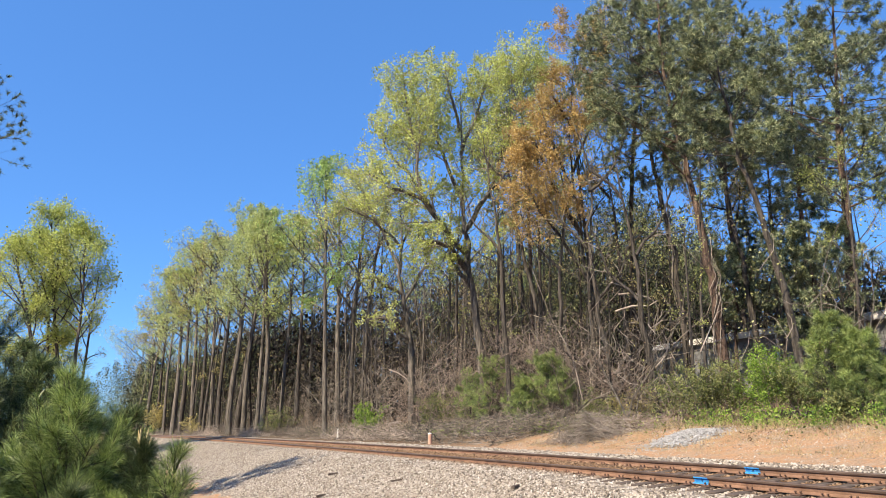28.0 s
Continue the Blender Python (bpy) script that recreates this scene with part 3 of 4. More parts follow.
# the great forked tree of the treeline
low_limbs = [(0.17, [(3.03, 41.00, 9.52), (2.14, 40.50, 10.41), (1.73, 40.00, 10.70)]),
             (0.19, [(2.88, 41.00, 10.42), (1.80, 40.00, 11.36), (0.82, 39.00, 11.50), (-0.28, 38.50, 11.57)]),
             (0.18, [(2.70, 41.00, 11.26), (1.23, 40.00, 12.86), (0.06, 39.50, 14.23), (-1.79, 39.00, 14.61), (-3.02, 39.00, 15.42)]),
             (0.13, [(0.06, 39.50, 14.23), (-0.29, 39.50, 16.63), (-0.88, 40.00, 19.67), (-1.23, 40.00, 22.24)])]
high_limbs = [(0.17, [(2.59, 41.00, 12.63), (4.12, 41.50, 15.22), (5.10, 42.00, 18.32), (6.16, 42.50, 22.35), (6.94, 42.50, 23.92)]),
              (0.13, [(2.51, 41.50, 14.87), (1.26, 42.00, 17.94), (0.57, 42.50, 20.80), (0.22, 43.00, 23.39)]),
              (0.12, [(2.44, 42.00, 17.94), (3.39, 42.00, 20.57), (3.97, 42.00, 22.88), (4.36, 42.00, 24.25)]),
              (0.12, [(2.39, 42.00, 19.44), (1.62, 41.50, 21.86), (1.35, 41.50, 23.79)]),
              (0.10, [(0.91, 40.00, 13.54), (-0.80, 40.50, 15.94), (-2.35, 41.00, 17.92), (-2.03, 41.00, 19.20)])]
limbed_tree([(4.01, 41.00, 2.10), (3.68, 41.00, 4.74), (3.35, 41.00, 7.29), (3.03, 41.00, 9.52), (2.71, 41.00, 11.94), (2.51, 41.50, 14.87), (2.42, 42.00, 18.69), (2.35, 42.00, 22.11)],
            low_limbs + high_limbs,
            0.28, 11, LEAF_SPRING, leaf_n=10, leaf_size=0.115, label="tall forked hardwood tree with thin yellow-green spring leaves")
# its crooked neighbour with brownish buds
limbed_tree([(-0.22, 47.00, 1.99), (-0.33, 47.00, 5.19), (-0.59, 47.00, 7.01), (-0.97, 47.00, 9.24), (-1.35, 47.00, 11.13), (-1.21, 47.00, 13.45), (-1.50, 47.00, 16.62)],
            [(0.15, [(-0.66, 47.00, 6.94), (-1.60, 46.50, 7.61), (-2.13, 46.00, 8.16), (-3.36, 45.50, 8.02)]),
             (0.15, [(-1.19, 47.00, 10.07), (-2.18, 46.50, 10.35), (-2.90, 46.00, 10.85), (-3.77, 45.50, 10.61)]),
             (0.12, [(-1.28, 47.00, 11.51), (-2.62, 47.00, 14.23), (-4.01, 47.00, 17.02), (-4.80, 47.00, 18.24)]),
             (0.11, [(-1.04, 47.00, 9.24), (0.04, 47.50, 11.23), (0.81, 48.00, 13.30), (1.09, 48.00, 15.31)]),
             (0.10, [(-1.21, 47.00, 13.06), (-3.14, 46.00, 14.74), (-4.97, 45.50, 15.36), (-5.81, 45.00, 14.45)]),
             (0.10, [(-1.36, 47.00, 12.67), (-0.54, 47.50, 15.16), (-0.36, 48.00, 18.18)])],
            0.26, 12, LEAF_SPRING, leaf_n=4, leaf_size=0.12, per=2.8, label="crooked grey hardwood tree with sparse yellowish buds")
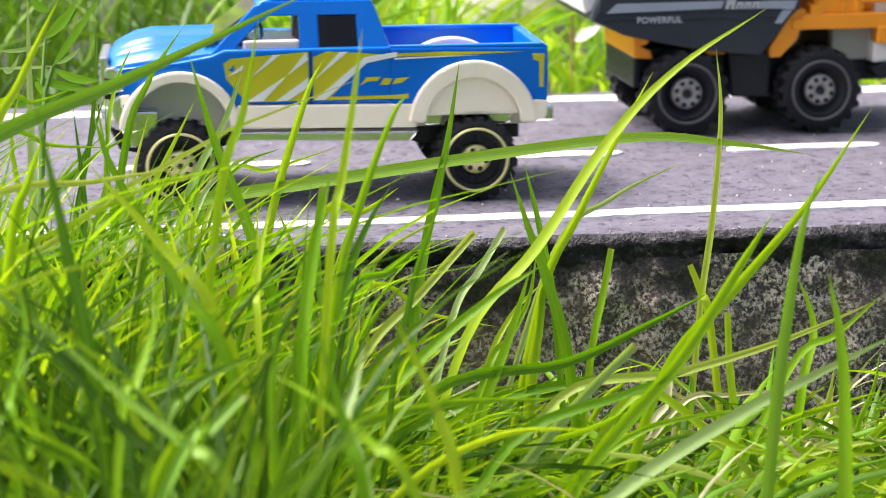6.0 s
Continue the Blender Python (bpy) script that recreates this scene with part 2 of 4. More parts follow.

========================================================================

Every line above should be repeated exactly; pictures stay out of the copy.

28.0 s
Continue the Blender Python (bpy) script that recreates this scene with part 3 of 4. More parts follow.
# the great forked tree of the treeline
low_limbs = [(0.17, [(3.03, 41.00, 9.52), (2.14, 40.50, 10.41), (1.73, 40.00, 10.70)]),
             (0.19, [(2.88, 41.00, 10.42), (1.80, 40.00, 11.36), (0.82, 39.00, 11.50), (-0.28, 38.50, 11.57)]),
             (0.18, [(2.70, 41.00, 11.26), (1.23, 40.00, 12.86), (0.06, 39.50, 14.23), (-1.79, 39.00, 14.61), (-3.02, 39.00, 15.42)]),
             (0.13, [(0.06, 39.50, 14.23), (-0.29, 39.50, 16.63), (-0.88, 40.00, 19.67), (-1.23, 40.00, 22.24)])]
high_limbs = [(0.17, [(2.59, 41.00, 12.63), (4.12, 41.50, 15.22), (5.10, 42.00, 18.32), (6.16, 42.50, 22.35), (6.94, 42.50, 23.92)]),
              (0.13, [(2.51, 41.50, 14.87), (1.26, 42.00, 17.94), (0.57, 42.50, 20.80), (0.22, 43.00, 23.39)]),
              (0.12, [(2.44, 42.00, 17.94), (3.39, 42.00, 20.57), (3.97, 42.00, 22.88), (4.36, 42.00, 24.25)]),
              (0.12, [(2.39, 42.00, 19.44), (1.62, 41.50, 21.86), (1.35, 41.50, 23.79)]),
              (0.10, [(0.91, 40.00, 13.54), (-0.80, 40.50, 15.94), (-2.35, 41.00, 17.92), (-2.03, 41.00, 19.20)])]
limbed_tree([(4.01, 41.00, 2.10), (3.68, 41.00, 4.74), (3.35, 41.00, 7.29), (3.03, 41.00, 9.52), (2.71, 41.00, 11.94), (2.51, 41.50, 14.87), (2.42, 42.00, 18.69), (2.35, 42.00, 22.11)],
            low_limbs + high_limbs,
            0.28, 11, LEAF_SPRING, leaf_n=10, leaf_size=0.115, label="tall forked hardwood tree with thin yellow-green spring leaves")
# its crooked neighbour with brownish buds
limbed_tree([(-0.22, 47.00, 1.99), (-0.33, 47.00, 5.19), (-0.59, 47.00, 7.01), (-0.97, 47.00, 9.24), (-1.35, 47.00, 11.13), (-1.21, 47.00, 13.45), (-1.50, 47.00, 16.62)],
            [(0.15, [(-0.66, 47.00, 6.94), (-1.60, 46.50, 7.61), (-2.13, 46.00, 8.16), (-3.36, 45.50, 8.02)]),
             (0.15, [(-1.19, 47.00, 10.07), (-2.18, 46.50, 10.35), (-2.90, 46.00, 10.85), (-3.77, 45.50, 10.61)]),
             (0.12, [(-1.28, 47.00, 11.51), (-2.62, 47.00, 14.23), (-4.01, 47.00, 17.02), (-4.80, 47.00, 18.24)]),
             (0.11, [(-1.04, 47.00, 9.24), (0.04, 47.50, 11.23), (0.81, 48.00, 13.30), (1.09, 48.00, 15.31)]),
             (0.10, [(-1.21, 47.00, 13.06), (-3.14, 46.00, 14.74), (-4.97, 45.50, 15.36), (-5.81, 45.00, 14.45)]),
             (0.10, [(-1.36, 47.00, 12.67), (-0.54, 47.50, 15.16), (-0.36, 48.00, 18.18)])],
            0.26, 12, LEAF_SPRING, leaf_n=4, leaf_size=0.12, per=2.8, label="crooked grey hardwood tree with sparse yellowish buds")
6.0 s
Continue the Blender Python (bpy) script that recreates this scene with part 2 of 4. More parts follow.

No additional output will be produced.